“You can’t control everything that happens to you but you can control how you respond to everything because in how you respond is your power.” ~Anonymous
It is instinct to react to things that upset us in an emotional, sometimes irrational manner. It is human nature but it doesn’t always make for the best outcome and it most certainly doesn’t act as a solution to your problem or whatever has disappointed you. Oftentimes we get disappointed about the doors that won’t open for us or the rejections that we get, particularly if you are a writer or pursue a creative career in general. It takes the wind out of your sails and when you get knocked down there’s that one moment where you just want to stay down. You find yourself telling someone trying to help you up that you just need a moment to lay there and get yourself together.
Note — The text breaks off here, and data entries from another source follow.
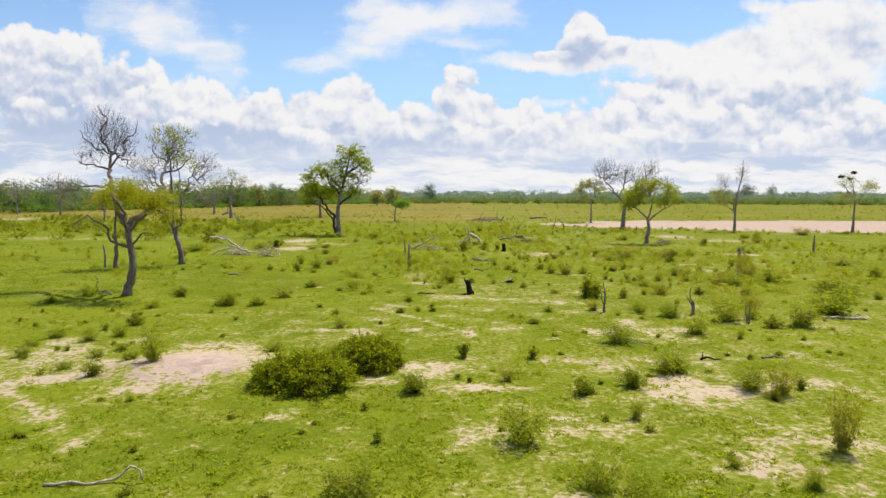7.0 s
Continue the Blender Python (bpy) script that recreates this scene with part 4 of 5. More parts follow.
# the full-leaved tree that the camera passes at the start
FLAT = (0.15, 0.15, 0.06)
tree("broad_tree", 15.3, 16.9, "full-leaved broad green tree that shades the grass", 31,
     [([(0, 0, 0), (0.1, 0, 2.0), (-0.1, 0, 4.0), (0.1, 0, 6.5), (0.3, 0, 9.5)], 0.42, 0.08), ([(0, 0, 3.2), (-1.8, -0.4, 4.4), (-4.0, -0.8, 5.4)], 0.20, 0.05),
      ([(0, 0, 4.2), (-1.5, 0.8, 6.4), (-3.4, 1.2, 8.0)], 0.18, 0.05), ([(0, 0, 4.0), (1.8, -0.5, 6), (3.4, -0.8, 7.6)], 0.18, 0.05),
      ([(0, 0, 3.6), (0.3, -2.0, 5.2), (0, -3.6, 6.4)], 0.18, 0.05), ([(0, 0, 3.8), (0.5, 2.0, 5.4), (0.6, 3.6, 7)], 0.18, 0.05),
      ([(-1.6, -0.3, 4.3), (-2.6, -1.0, 4.2), (-3.6, -1.4, 3.7)], 0.06, 0.02)],
     [((-4.2, -0.6, 6.6), (1.2, 1.5, 1.0), 300, LEAF_BROAD, 49, FLAT, 0.066), ((-3.8, -0.4, 5.5), (1.4, 1.4, 0.8), 190, LEAF_BROAD, 43, FLAT, 0.066),
      ((-3.8, 0.3, 8.0), (1.3, 1.5, 0.8), 280, LEAF_BROAD, 49, FLAT, 0.066), ((-3.0, 0.0, 9.2), (1.1, 1.3, 0.8), 200, LEAF_BROAD, 49, FLAT, 0.066),
      ((-2.0, 0.1, 10.3), (1.2, 1.4, 0.8), 190, LEAF_BROAD, 49, FLAT, 0.066), ((-3.3, 0.0, 10.3), (0.5, 0.5, 0.35), 24, LEAF_BROAD, 43, FLAT, 0.066),
      ((-2.2, -1.4, 7.4), (1.8, 2.0, 1.9), 330, LEAF_BROAD, 49, FLAT, 0.066), ((-1.8, 0.6, 8.6), (1.6, 1.6, 1.2), 220, LEAF_BROAD, 49, FLAT, 0.066),
      ((0.2, 0.0, 9.6), (2.0, 2.2, 1.5), 200, LEAF_BROAD, 50, FLAT, 0.085), ((2.2, -0.6, 7.4), (2.6, 2.6, 2.4), 200, LEAF_BROAD, 45, (0.3, 0.3, 0.15), 0.11),
      ((0.4, 2.4, 7.2), (2.4, 2.2, 2.2), 160, LEAF_BROAD, 45, (0.3, 0.3, 0.15), 0.11), ((-2.4, -1.4, 4.7), (1.5, 1.5, 0.7), 120, LEAF_BROAD, 36, FLAT, 0.066),
      ((-1.6, 0.2, 6.4), (2.2, 2.0, 1.6), 240, LEAF_BROAD, 49, FLAT, 0.066)], GREY_BARK, DARK_BARK, 0.012)

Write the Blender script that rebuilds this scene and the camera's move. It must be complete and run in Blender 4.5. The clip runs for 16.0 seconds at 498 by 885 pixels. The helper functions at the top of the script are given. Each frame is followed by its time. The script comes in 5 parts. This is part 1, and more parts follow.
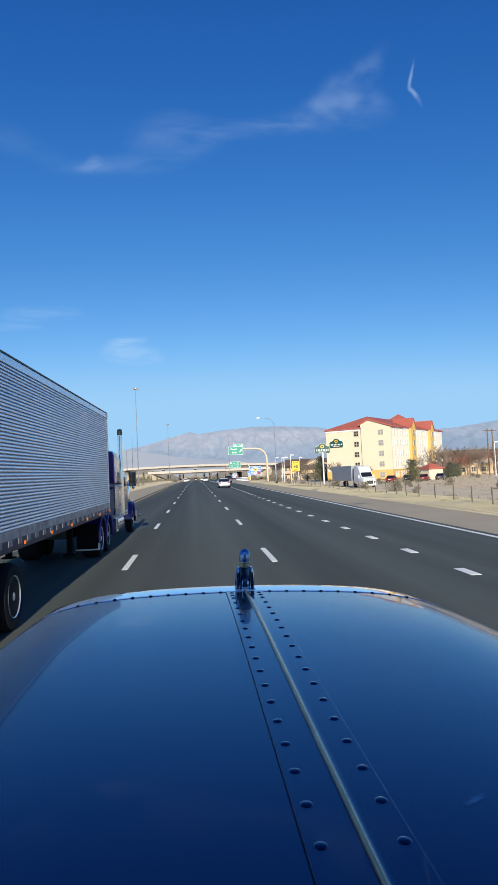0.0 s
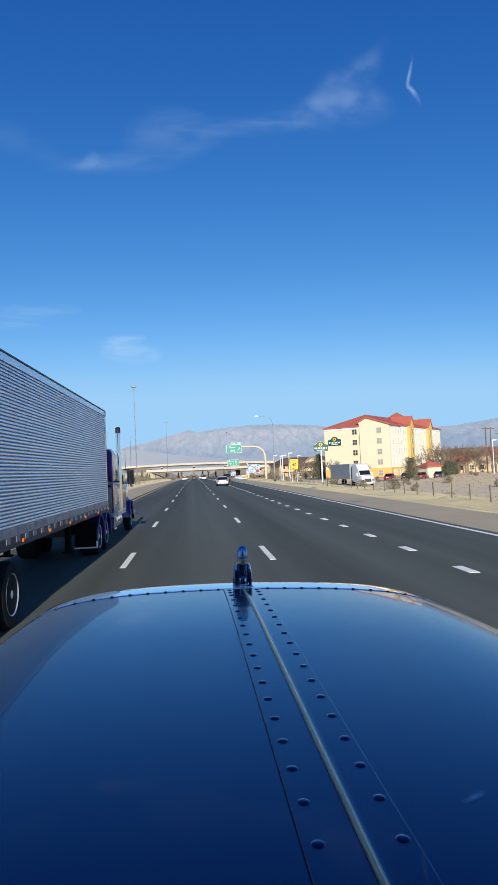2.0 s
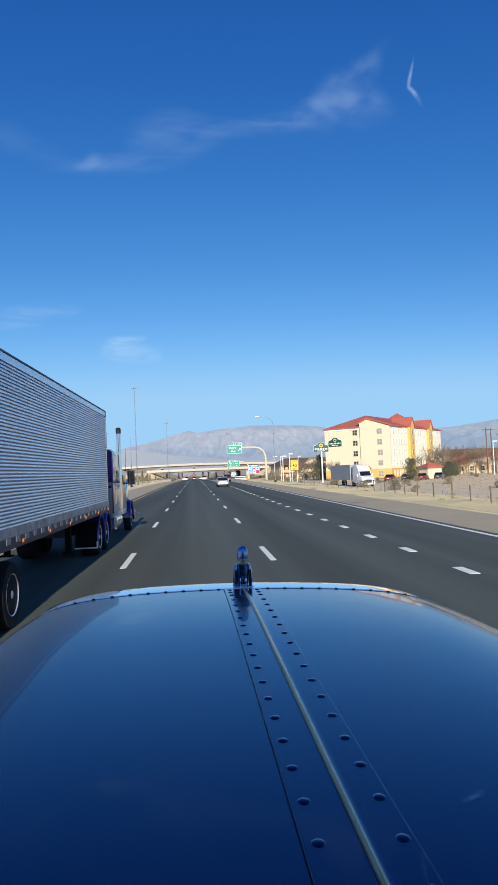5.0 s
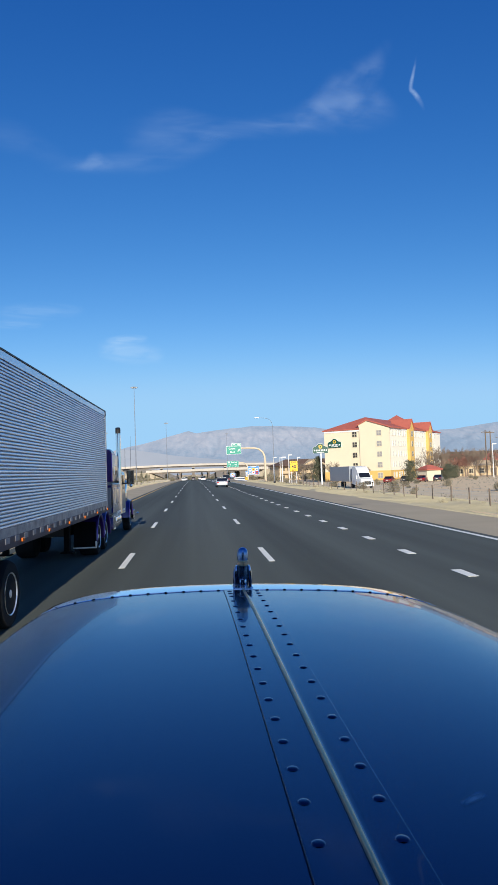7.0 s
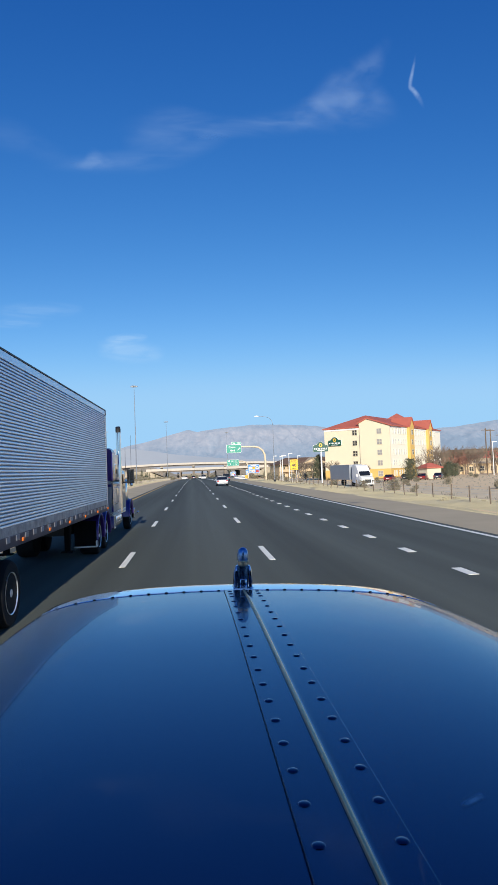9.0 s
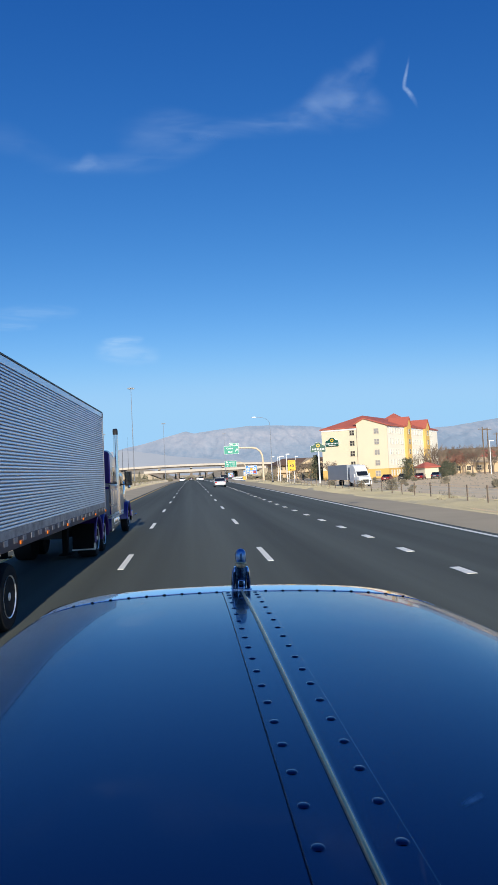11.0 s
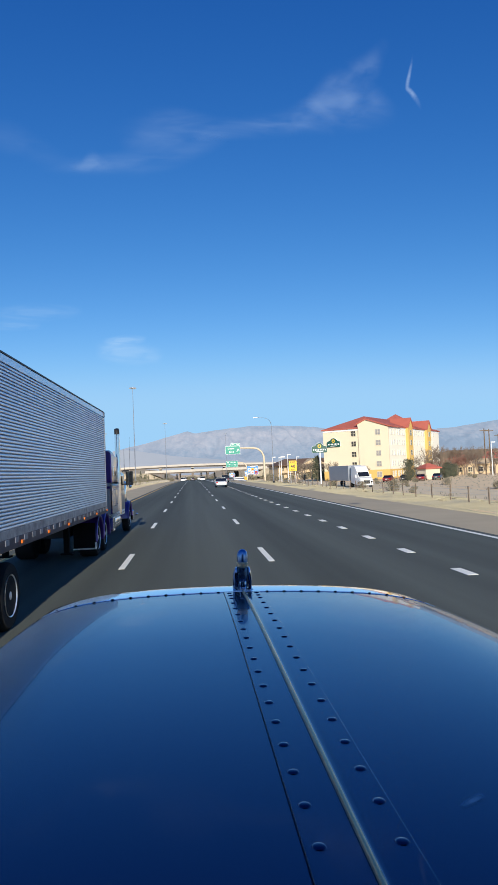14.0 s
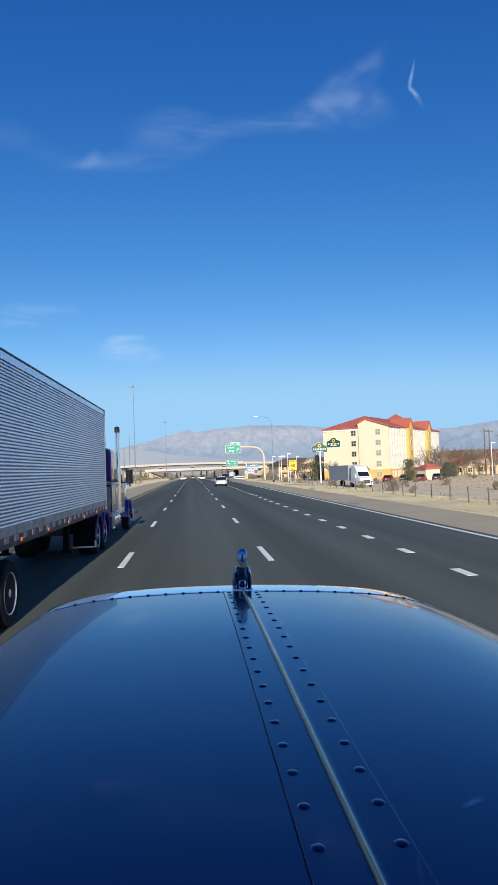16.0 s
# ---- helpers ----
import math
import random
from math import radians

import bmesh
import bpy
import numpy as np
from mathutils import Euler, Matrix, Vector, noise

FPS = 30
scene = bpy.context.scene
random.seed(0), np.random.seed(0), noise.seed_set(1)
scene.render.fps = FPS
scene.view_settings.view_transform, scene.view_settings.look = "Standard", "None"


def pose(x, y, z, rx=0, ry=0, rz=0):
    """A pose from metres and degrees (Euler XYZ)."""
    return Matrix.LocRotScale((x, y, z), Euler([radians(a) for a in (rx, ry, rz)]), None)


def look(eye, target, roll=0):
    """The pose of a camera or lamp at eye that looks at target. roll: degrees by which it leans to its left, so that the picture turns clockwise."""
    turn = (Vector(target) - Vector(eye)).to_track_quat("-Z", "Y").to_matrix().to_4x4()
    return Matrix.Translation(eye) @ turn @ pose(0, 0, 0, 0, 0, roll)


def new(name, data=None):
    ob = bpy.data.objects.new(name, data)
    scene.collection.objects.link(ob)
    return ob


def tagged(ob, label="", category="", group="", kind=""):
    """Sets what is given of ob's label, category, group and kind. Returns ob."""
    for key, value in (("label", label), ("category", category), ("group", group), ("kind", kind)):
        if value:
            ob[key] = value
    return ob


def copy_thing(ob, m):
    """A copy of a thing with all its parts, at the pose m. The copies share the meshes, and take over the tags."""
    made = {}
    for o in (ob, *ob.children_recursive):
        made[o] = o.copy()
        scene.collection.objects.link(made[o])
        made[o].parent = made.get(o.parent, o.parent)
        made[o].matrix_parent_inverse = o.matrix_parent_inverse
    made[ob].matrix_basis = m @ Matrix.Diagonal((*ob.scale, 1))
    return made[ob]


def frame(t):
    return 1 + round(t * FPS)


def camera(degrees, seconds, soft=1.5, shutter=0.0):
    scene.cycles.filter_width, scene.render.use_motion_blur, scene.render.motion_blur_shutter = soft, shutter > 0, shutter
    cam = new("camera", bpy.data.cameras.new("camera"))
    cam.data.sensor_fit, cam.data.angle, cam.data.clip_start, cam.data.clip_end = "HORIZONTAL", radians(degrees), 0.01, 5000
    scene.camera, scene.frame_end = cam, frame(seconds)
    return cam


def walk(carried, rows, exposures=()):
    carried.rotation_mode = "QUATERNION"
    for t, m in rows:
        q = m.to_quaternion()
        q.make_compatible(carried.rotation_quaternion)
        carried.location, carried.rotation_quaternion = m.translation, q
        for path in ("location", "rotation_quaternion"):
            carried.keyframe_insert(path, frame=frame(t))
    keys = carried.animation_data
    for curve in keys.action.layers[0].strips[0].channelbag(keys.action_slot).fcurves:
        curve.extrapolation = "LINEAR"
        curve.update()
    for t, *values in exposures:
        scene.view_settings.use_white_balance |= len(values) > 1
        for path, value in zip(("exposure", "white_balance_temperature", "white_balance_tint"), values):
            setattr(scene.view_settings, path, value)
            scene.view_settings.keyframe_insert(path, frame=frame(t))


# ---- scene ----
# ---- camera: it rides in the cab of the blue truck and sways with it ----
cam = camera(41.15, 16.0, soft=1.2)
EYE = (0.0, 0.0, 2.233)
# seconds, place, turn
PATH = [(0, 0.0021, -0.0013, 2.2314, 92.558, 2.569, -4.604), (0.5, 0.0030, -0.0001, 2.2328, 92.457, 2.788, -4.651), (1, 0.0064, 0.0063, 2.2277, 92.487, 2.912, -4.600),
        (1.5, 0.0054, 0.0066, 2.2282, 92.447, 2.810, -4.713), (2, 0.0047, 0.0084, 2.2269, 92.389, 2.576, -4.744), (2.5, 0.0029, 0.0087, 2.2298, 92.437, 2.482, -4.737),
        (3, 0.0040, 0.0062, 2.2293, 92.512, 2.588, -4.714), (5.5, 0.0043, 0.0094, 2.2244, 92.446, 2.382, -4.714), (6, 0.0023, 0.0099, 2.2247, 92.551, 2.149, -4.730),
        (6.5, 0.0008, 0.0013, 2.2293, 92.573, 2.157, -4.728), (7, -0.0008, 0.0023, 2.2275, 92.514, 2.044, -4.783), (7.5, 0.0004, 0.0022, 2.2282, 92.532, 2.077, -4.686),
        (8, 0.0005, 0.0060, 2.2249, 92.606, 1.987, -4.687), (8.5, -0.0001, -0.0043, 2.2359, 92.612, 2.188, -4.671), (9, 0.0000, 0.0000, 2.2330, 92.390, 2.198, -4.763),
        (11.5, 0.0021, 0.0019, 2.2328, 92.483, 2.756, -4.979), (12, 0.0004, 0.0019, 2.2319, 92.476, 2.419, -4.956), (12.5, -0.0001, -0.0039, 2.2349, 92.552, 2.320, -4.824),
        (13, -0.0003, -0.0027, 2.2349, 92.489, 2.403, -4.740), (13.5, 0.0012, -0.0007, 2.2308, 92.712, 2.474, -4.744), (14, -0.0009, -0.0045, 2.2350, 92.498, 2.425, -4.855),
        (14.5, 0.0003, -0.0020, 2.2345, 92.428, 2.292, -4.843), (15, 0.0003, 0.0036, 2.2302, 92.462, 2.210, -4.889), (15.5, -0.0022, -0.0036, 2.2377, 92.334, 2.084, -4.877),
        (16, -0.0023, -0.0033, 2.2366, 92.415, 2.071, -4.863)]
walk(cam, [(t, pose(*p)) for t, *p in PATH], exposures=[(0, 0.0), (16, 0.0)])

# ---- world and sun ----
SUN_EL, SUN_SIDE = radians(19.5), radians(-0.6)
world = bpy.data.worlds.new("clear_sky")
scene.world = world
world.use_nodes = True
wn = world.node_tree
sky = wn.nodes.new("ShaderNodeTexSky")
sky.sky_type, sky.sun_disc = "NISHITA", False
sky.sun_elevation, sky.sun_rotation = SUN_EL, math.pi
sky.altitude, sky.air_density, sky.dust_density, sky.ozone_density = 1500, 0.8, 0.8, 4.0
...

The thing is that you can only take a minute because while you’re laying there collecting your thoughts on what went wrong, someone else is trying out their own attempts at that same door. When you respond to rejection by giving it up and quitting because it gets too hard, well there is power in your response. It’s just power that you are giving to the next person who won’t give up quite so easily. I don’t say any of this as a person who hasn’t wanted to just lay in my rejection and wallow for a while before making another attempt at something.
I don’t react well to rejection. It’s one of the main reasons that I had decided about two years ago to completely give up seeking traditional publication and to self publish instead. Now I am rethinking that decision. I mean there is a few books that I would choose to self-publish more so because they are poetry books which don’t typically get traditional publication unless you’re in the spotlight for something else. However, I have a few books that I really would like to see get the traditional publication treatment. I am not a marketer, I am not a graphic designer, and while I can be a persuasive person I can’t say that my negotiation skills are that of a publicist, or an agent even.
Now I just have to wonder was my response to all the rejection (albeit great rejection because they were not form letters) I received the right response. Did I throw in the towel too soon, and more importantly, is it too late. Did I give away some of my power by staying down for too long? I guess that is to be determined but I wanted to write this today to say to a that person out there who thinks that they have all the time in the world to stay down for just a few moments and to respond with only a little bit of wallow, you don’t. It’s time to get up and respond to that moment of rejection with even more action.
Until next time…#BeBold #BeProductive #BeMotivated
1 thought on “It’s All In How You Respond”
This is so true. I’ve always read about being able to choose how you respond to the worst of situations, but it’s Viktor Frankl’s book Man’s Search For Meaning that really showed me the power of it. Thanks for this post!